What to watch out for going forward? According to Adrian, “A sustained increase in volatility could then trigger a sell-off in the assets underlying these products, amplifying the shock to markets.” (Source: Ibid.)

To provide some perspective, take a look at the Chicago Board Options Exchange Volatility Index (VIX). It is essentially an indicator of volatility on the stock markets.

Stock Market Crash - Volatility Index

Chart courtesy of StockCharts.com

The stock market volatility index currently sits at the lowest level on record.

Valuations Getting Extremely Overvalued

Beyond this, it’s important that investors pay attention to valuations.
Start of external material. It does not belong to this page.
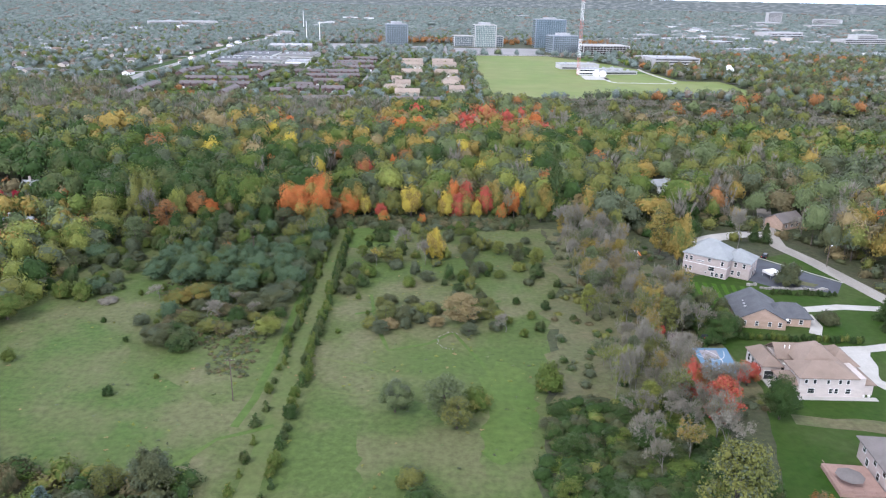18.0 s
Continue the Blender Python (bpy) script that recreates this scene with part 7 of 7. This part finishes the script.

If there’s one thing we have learned over the years, valuations tend to fall back to their historical averages, or close to that average.

One way to look at valuations is the cyclically adjusted price-to-earnings ratio (CAPE ratio). The long-term average of this ratio since 1881 is around 16.8. Currently, the CAPE ratio stands at 31.21. (Source: “Online Data Robert Shiller,” Yale University, last accessed October 31, 2017.)

See a problem here? Even if we assume that the market corrects back just halfway to the long-term average, it would have to go down significantly. Currently, markets are trading at 86% above their historical average.

When Will the Stock Market Crash Happen?

Dear reader, understand that I am not trying to predict tops, nor declare when investors should start accumulating short positions. My goal here is to be a voice of reason, more than anything else.

Currently, the momentum in the markets is extremely strong in favor of bulls, so short-term, we could see price escalation. But it’s important to question how long this go could on.

Here’s what I know: the higher the indices go on the back of poor fundamentals, the bigger the next stock market crash is going to be.

Keeping all this in mind, it’s great to see markets soaring, but it wouldn’t be a bad idea for investors to focus on capital preservation. That could be as simple as moving stops higher on positions at hand. So, in case there’s a sell-off, investors get out before giving away too much profit.